Un certain nombre de gouvernements décideront de restreindre de force la consommation sous la pression de l’aggravation des problèmes environnementaux. Ces malheureux gouvernements vont subir de plein fouet la colère d’une société de consommation hypertrophiée. Les peuples ne voudront pas vivre dans l’austérité. L’oniomanie, qui a longtemps été presque le seul principe existentiel de la vie quotidienne, les incitera à une résistance active aux autorités écologistes. Des révoltes de militants shopaholics, hédonistes et consuméristes vont ébranler les fondements de l’ordre social et provoquer une répression de masse. Ainsi se formera une dictature écologique avec le visage peu aimable de G. Thunberg sur les armoiries et les billets de banque.
Herfried Münkler, en décrivant certaines sociétés occidentales comme post-héroïques, identifie une tendance importante à exclure le sacrifice de la politique. C’est l’un des symptômes du déclin du patriotisme. La vénération des ancêtres, la parenté historique comme base de l’identité, la disposition à l’exploit de la souffrance et de la mort et d’autres principes irrationnels de l’État-nation sont écartés non pas de manière très résolue, mais de manière très constante, au profit du culte du confort et d’une vision commercialement pragmatique des relations entre l’individu et la société. Le post-héroïsme conduira à un État post-patriotique et post-national « basé sur le calcul » plutôt que « par amour de la patrie ». Certaines des grandes agglomérations urbaines, foyers de cosmopolitisme, se fragmenteront en communautés autonomes de personnes mercantiles « sans lignée », se rapprochant de l’idéal libertaire de l’État comme maison de travail hypertrophiée, non encombrée par une idéologie sentimentale du devoir et de la loyauté. Les gouvernements ne pourront pas s’imposer à l’individu comme une patrie et une terre d’accueil, mais seulement comme un ensemble de services spécifiques.

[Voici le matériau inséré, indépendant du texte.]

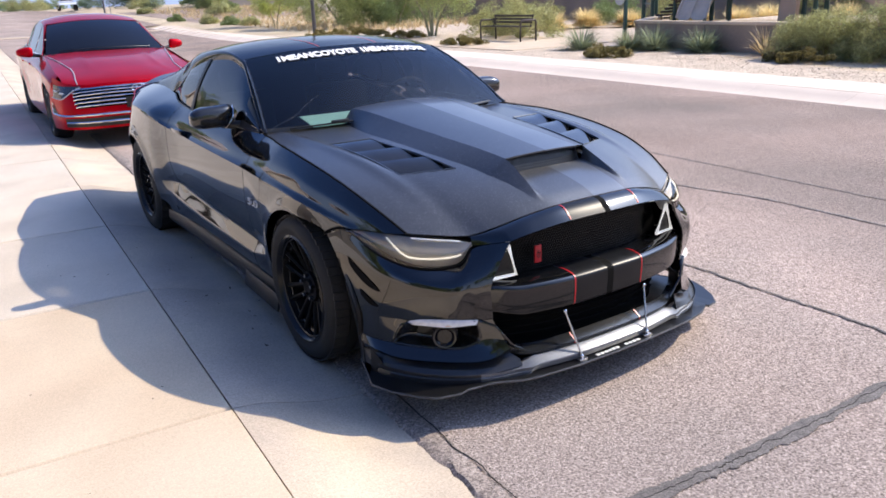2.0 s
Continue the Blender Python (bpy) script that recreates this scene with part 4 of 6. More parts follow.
# red pinstripes on nose, bar and lip
for side in (-1, 1):
    for name, fn, host in (("nose", nose_fn, nose), ("bar", bar_fn, bumper)):
        us = [k / 400 for k in range(401)]
        u = min(us, key=lambda k: abs(fn(k, 0.5)[0] - side * 0.189))
        vs = np.linspace(0.02, 0.98, 14) if name == "nose" else np.linspace(0.10, 0.95, 18)
        bm = bmesh.new()
        c = np.array((0, -0.8, 0.3))
        prev = None
        for v in vs:
            p = np.array(fn(u, v))
            n = p - c
            n[0] = 0
            n = n / np.linalg.norm(n)
            p = p + n * 0.002
            row = [bm.verts.new((side * 0.189 + d, p[1], p[2])) for d in (-0.0032, 0.0032)]
            if prev:
                bm.faces.new((prev[0], prev[1], row[1], row[0]))
            prev = row
        part("pinstripe", bm, M_RED, host, "thin red pinstripe")

# greenhouse
RAIL = pchip([(0.622, 0.764, 0.953), (0.9, 0.695, 1.128), (1.193, 0.627, 1.280), (1.6, 0.598, 1.318), (2.1, 0.568, 1.285), (2.6, 0.535, 1.185), (3.1, 0.505, 1.062)])
WINDOW_TOP = pchip([(0.70, 0.960), (0.82, 1.035), (1.0, 1.148), (1.2, 1.235), (1.45, 1.270), (1.8, 1.248), (2.1, 1.190), (2.3, 1.115), (2.43, 1.03)])


def glass_side(y, z):
    a, ze = EDGE(y)
    return a - 0.012 - (z - ze) * 0.53


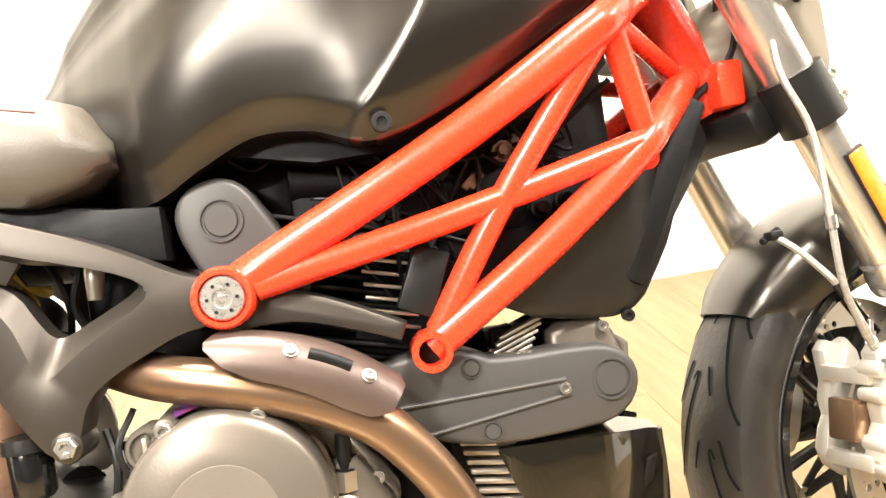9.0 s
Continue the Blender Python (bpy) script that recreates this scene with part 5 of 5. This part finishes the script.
for x, z, mt in ((0.255, 0.722, M_ALLOY), (0.275, 0.735, M_MATT), (0.292, 0.715, M_ALLOY), (0.318, 0.722, M_MATT), (0.345, 0.700, M_MATT), (0.372, 0.690, M_ALLOY), (0.240, 0.738, M_MATT), (0.395, 0.668, M_INNER)):
    part("connector", moved(box(0, 0, 0, rb.uniform(0.014, 0.028), 0.02, rb.uniform(0.008, 0.018), 0.002), Matrix.Translation((x, -0.118 + rb.uniform(-0.01, 0.01), z)) @ Matrix.Rotation(rb.uniform(-0.8, 0.8), 4, "Y")), mt, bike)
for k in range(5):
    x0 = 0.25 + 0.03 * k
    part("wire", tube([(x0, -0.112, 0.742), (x0 + 0.02, -0.120, 0.715 + 0.01 * (k % 2)), (x0 + 0.05, -0.118, 0.700 - 0.008 * k), (x0 + 0.085, -0.110, 0.690 - 0.012 * k)], 0.0026, 8, 5), M_INNER, bike)
for k, pts in enumerate(([(0.535, -0.125, 0.500), (0.545, -0.140, 0.470), (0.540, -0.140, 0.430), (0.552, -0.140, 0.385), (0.575, -0.140, 0.345)], [(0.560, -0.125, 0.515), (0.548, -0.142, 0.485), (0.556, -0.138, 0.450)], [(0.600, -0.120, 0.530), (0.640, -0.150, 0.522), (0.690, -0.140, 0.508), (0.730, -0.125, 0.480)])):
    part("cable", tube(pts, (0.004, 0.003, 0.0045)[k], 8, 6), M_MATT, bike)


# ---- swing arm, hugger, shock ----
swing = part("swing_arm", join(
    tube([(0.455, 0.0, 0.392), (0.40, 0.04, 0.395), (0.32, 0.105, 0.385), (0.18, 0.145, 0.350), (0.0, 0.150, 0.312)], [0.055, 0.058, 0.056, 0.050, 0.046], 16, 6, flat=0.72),
    loft([[(x, y0, z0), (x, y1, z0), (x, y1, z1), (x, y0, z1)] for x, y0, y1, z0, z1 in ((0.50, -0.095, 0.115, 0.345, 0.415), (0.42, -0.100, 0.12, 0.325, 0.450), (0.355, -0.085, 0.12, 0.335, 0.455), (0.330, -0.03, 0.12, 0.345, 0.44))]),
    rod((0.0, 0.085, 0.31), (0.0, 0.170, 0.31), 0.058, 28)), M_DUSTY, bike, "dusty black single-sided swing arm")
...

Les républiques virtuelles illustreront la création d’États sans territoire. Leur population sera composée de doubles numériques de personnes réelles ainsi que de bots de pure race absolument incorporels. Qu’ils prennent naissance sur le darknet en tant que paradis fiscaux semi-légaux, places de marché pirates ou simplement espaces de jeu n’existant que sur le Net, ils acquerront progressivement une économie stable, un système de gouvernement, des cyberarmes et une fierté collective, c’est-à-dire la pleine mesure de la souveraineté. Ils deviendront des participants égaux dans les relations internationales. Le citoyen d’un tel pays virtuel habitera avec son « corps juridique » dans son nuage numérique souverain, et avec son « corps physique », le cas échéant, sur la terre ferme d’un État « régulier » – en tant qu’étranger.
Et partout ailleurs, les gens se sentiront d’une certaine manière comme des étrangers, comme des inconnus. Il y aura peu de choix entre être un invité de la Machine ou être à son service.
Est-ce que 2121 est meilleur que 1984 ? L’avenir est-il radieux ? C’est beau ? Cela dépend de la façon dont on voit les choses. La beauté est dans l’œil de celui qui regarde. Tout comme la justice, la liberté et bien d’autres choses encore.
Cette prédiction est-elle intelligente ? C’est sérieux ? C’est difficile à dire. En tout cas, c’est assez ridicule pour se réaliser. Et cela se réalisera – quia absurdum.